If you’ve been watching the first 10 games of this Buffalo Sabres season, you’ve probably noticed: the team’s power play has been strong, and has improved immensely thus far from last season. Victor Olofsson, of course, has been a significant part of that rejuvenation. But just how good are the Sabres on the man advantage?
As of writing, the Sabres lead the NHL in power-play goals this season, with 12 - in just 10 games played. By percent, the Sabres have the fourth-best power play in the league, at 30.8 percent. That includes seven goals scored on home ice (tied with Boston).
Overall, the Sabres have had 39 power-play opportunities in this young season.
Olofsson is tied for the league lead in power-play goals, with Edmonton’s James Neal, and third in power-play points (7), behind Connor McDavid (9) and David Pastrnak (8). Rasmus Dahlin also has seven power-play points, all assists. So, too, does captain Jack Eichel, with three goals and four assists.
By and large, both as a team and at some individual levels, the Sabres are dominating on the man advantage. It’s impressive on its own, but it’s also impressive when comparing these results (in an admittedly-small sample size) to seasons past.
Last season, through 10 games, the Sabres were hitting 21.1 percent on the power play.
They were 16th in the league in that statistic and had eight power-play goals as a team. Conor Sheary led with three; Kyle Okposo had a pair, and Jason Pominville, Eichel and Rasmus Ristolainen each had one.
Olofsson, of course, wasn’t on the NHL team at that point, and his impact is too significant to diminish.

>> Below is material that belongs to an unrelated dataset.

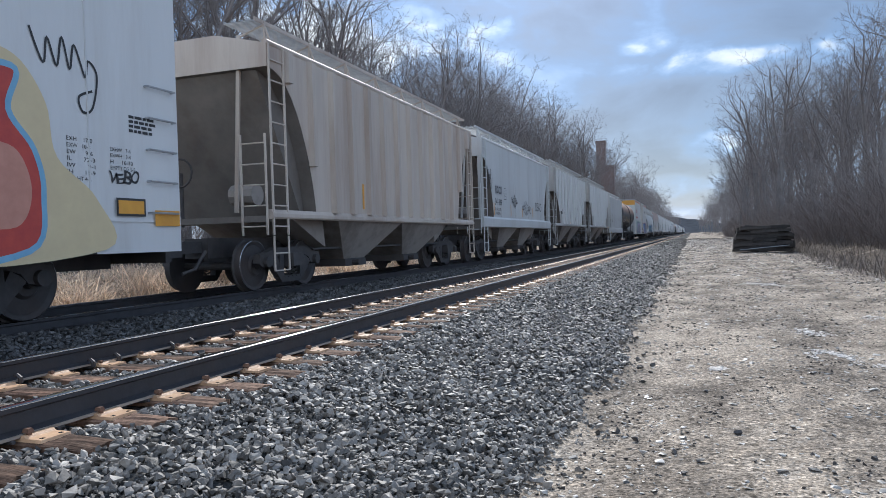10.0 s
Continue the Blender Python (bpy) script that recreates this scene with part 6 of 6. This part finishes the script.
c = reefer(155.2, 23.8, "white insulated boxcar with red and blue graffiti")
write(c, "ARMN", 2.75, 4.17, 3.75, 4.08)
write(c, "170336", 4.7, 6.45, 3.72, 4.08)
plate_mark(c, 6.8, 3.6, letter="F")
scrawl(c, 1.5, 0.84, 3.75, 1.35, "NSK", "fade_salmon", "dark", seed=12, accent="peach", cloud=None)
wild(c, 1.2, 0.9, 1.9, 1.2, ("fade_salmon", "salmon", "fade_salmon"), "dark", 5, 73)
scrawl(c, 5.5, 0.84, 3.4, 1.3, "PENR", "fade_lilac", "dark", seed=13, accent="silver")
wild(c, 5.1, 0.86, 0.7, 0.7, ("salmon",), "salmon", 3, 90, lift=0.004)
wild(c, 8.8, 0.86, 0.7, 0.6, ("salmon",), "salmon", 3, 91, lift=0.004)
scrawl(c, 14.95, 0.84, 6.1, 1.5, "RMSIO", "red", "salmon", seed=14, cloud="red")
wild(c, 15.0, 0.9, 5.9, 1.5, ("red", "salmon", "red", "sky_blue"), "salmon", 16, 77)
patch(c, 9.05, 9.75, 1.15, 1.55, "white", name="placard", label="white notice panel", lift=0.03)
tag(c, 2.0, 2.5, 0.7, 0.9, 36, "red")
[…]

Dahlin’s impact on the power play has also been telling. Eichel was leading the team in power play time (48:12), while Reinhart (41:08) and Ristolainen (40:11) were also up there.

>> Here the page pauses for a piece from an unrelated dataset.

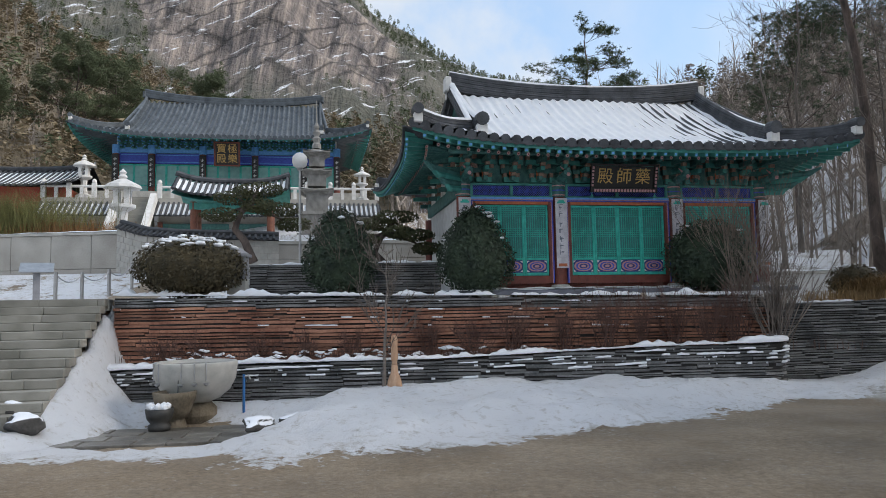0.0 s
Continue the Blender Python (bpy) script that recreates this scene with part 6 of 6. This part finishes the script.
def terrace_front():
    """The arcade under the main hall's terrace: tiled lean-to roof over green panels, left open by a stair."""
    m = pose(-14.6, 45.5, 0, 0, 0, 10.3)
    for x0, x1 in ((-10.0, -5.6), (-3.2, 10.5)):
        t = empty("terrace_arcade", m, "low arcade with dark tiled lean-to roof and green panels", "arcade")
        bm = bmesh.new()
        box(bm, x0, x1, 0.3, 4.0, 4.0, 8.75)
        part("body", bm, M_WALL, t)
        bm = bmesh.new()
        sheet(bm, lambda u, v: (x0 - 0.2 + (x1 - x0 + 0.4) * u, -0.9 + 1.4 * v, 7.45 + 1.0 * v ** 1.1), 8, 4)
        bmesh.ops.solidify(bm, geom=bm.faces, thickness=0.08)
        r = part("roof", bm, M_TILE, t)
        k = int((x1 - x0) / 0.3)
        for i in range(k + 1):
            x = x0 + (x1 - x0) * i / k
            bm = bmesh.new()
            tube(bm, [(x, -0.95, 7.5), (x, -0.3, 7.95), (x, 0.4, 8.5)], 0.085, 7)
            part("cover_tile", bm, M_TILE, r)
        bm = bmesh.new()
        sheet(bm, lambda u, v: (x0 + (x1 - x0) * u, -0.75 + 1.1 * v, 7.585 + 0.85 * v + 0.06 * math.cos(2 * math.pi * u * k) + 0.04 * nz(u * 20, v * 3)), k * 6, 6)
        part("roof_snow", bm, M_SNOW, r, "patches of white snow", smooth=True)
        n = max(1, round((x1 - x0) / 4.4))
        for i in range(n):
            a, b = x0 + (x1 - x0) * i / n, x0 + (x1 - x0) * (i + 1) / n
            bm = bmesh.new()
            box(bm, a + 0.3, b - 0.3, 0.2, 0.29, 4.2, 5.9)
            part("panel", bm, M_GREEN, t, "green panelled door")
            bm = bmesh.new()
            box(bm, a, a + 0.3, 0.0, 0.3, 4.0, 7.2)
            part("pillar", bm, M_RED, t)
            bm = bmesh.new()
            pts = [(a + 0.3 + (b - a - 0.6) * j / 12, 0.14, 5.9 + 0.75 * math.sin(math.pi * j / 12)) for j in range(13)]
            tube(bm, pts, 0.09, 6)
            part("arch", bm, M_BLACK, t, "dark arched beam")
            bm = bmesh.new()
            box(bm, a + 0.3, b - 0.3, 0.1, 0.25, 6.75, 7.1)
            part("lintel", bm, M_GREEN2, t)
        balustrade(m @ pose(x0, 0.6, 8.75), x1 - x0, "white stone balustrade on the upper terrace")
    # stair between with pale cheeks
    s = empty("stair", m @ pose(-5.6, 0, 0), "steep stone stair to the upper terrace", "stair")
    for i in range(22):
        bm = bmesh.new()
        box(bm, 0.35, 2.05, -4.2 + 0.2 * i, 0.8, 4.6 + 0.19 * i, 4.6 + 0.19 * (i + 1) - 0.002)
        part("step_stone", bm, M_STEP, s)
    for x in (0.0, 2.05):
        bm = bmesh.new()
        box(bm, x, x + 0.35, 0, 6.2, 0, 0.55, Matrix.Translation((0, -4.6, 4.4)) @ Matrix.Rotation(radians(42), 4, "X"))
        part("cheek", bm, M_WHITE, s, "white stone stair cheek with snow")


terrace_front()


def stone_lantern(x, y, z, h, label):
    l = empty("stone_lantern", pose(x, y, z, 0, 0, 12), label, "stone lantern", "stone lanterns")
    k = h / 3.0
    for nm, prof, n in (("base", [(0.55, 0), (0.55, 0.25), (0.42, 0.35), (0.22, 0.42)], 8), ("shaft", [(0.22, 0.42), (0.19, 0.9), (0.22, 1.3)], 8), ("platform", [(0.22, 1.3), (0.50, 1.45), (0.50, 1.58)], 8), ("roof", [(0.30, 2.2), (0.72, 2.22), (0.66, 2.34), (0.25, 2.55), (0.14, 2.6)], 8), ("finial", [(0.12, 2.6), (0.18, 2.68), (0.10, 2.78), (0.15, 2.86), (0.02, 3.0)], 10)):
        bm = bmesh.new()
        lathe(bm, [(r * k, zz * k) for r, zz in prof], n)
        part(nm, bm, M_WHITE, l)
    bm = bmesh.new()
    for i in range(4):
        a = i * math.pi / 2 + math.pi / 4
        box(bm, -0.09 * k, 0.09 * k, -0.09 * k, 0.09 * k, 1.58 * k, 2.2 * k, Matrix.Translation((0.28 * k * math.cos(a), 0.28 * k * math.sin(a), 0)))
    part("firebox", bm, M_WHITE, l)
    return l


stone_lantern(-22.6, 45.4, 8.75, 2.9, "white stone lantern on the upper terrace")
stone_lantern(-5.4, 48.5, 8.75, 2.4, "white stone lantern at the terrace end")
stone_lantern(-14.2, 32.0, 4.6, 3.4, "tall pale stone lantern above the garden wall")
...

Ristolainen has largely moved off the power play, at least the main unit, and Dahlin has seemingly slipped into that spot. Jeff Skinner and Olofsson are also seeing significant time on the man advantage, and it certainly appears to be working out well.
Of course, we also have to mention the other significant difference between this season and last: a new head coach. Ralph Krueger has put new systems in place and is running this team differently than Phil Housley did, and as a result, we’re seeing changes in many areas. The power play is just one of those.
Some suggest that the Sabres’ current 30.8 percent mark on the power play will eventually regress closer to 25 percent, and maybe that is the case in the end. But if players like Eichel, Skinner, Olofsson and Dahlin continue to see significant ice time on the man advantage, and can keep shaking things up and keep the puck moving (as the above NHL.com article notes, many of Olofsson’s goals came from a similar spot), there’s no telling just how good this power play unit can be. Olofsson isn’t just scoring on the power play, he’s shooting, too. His 15 power-play shots are near the top of the league, behind only Anthony Mantha (17 shots, 3 PPG) and Jonathan Marchessault (16 shots, 1 PPG).
At any rate, it’s certainly something to keep an eye on as the team moves forward - and other teams would do well to stay out of the box and limit the Sabres’ PP chances.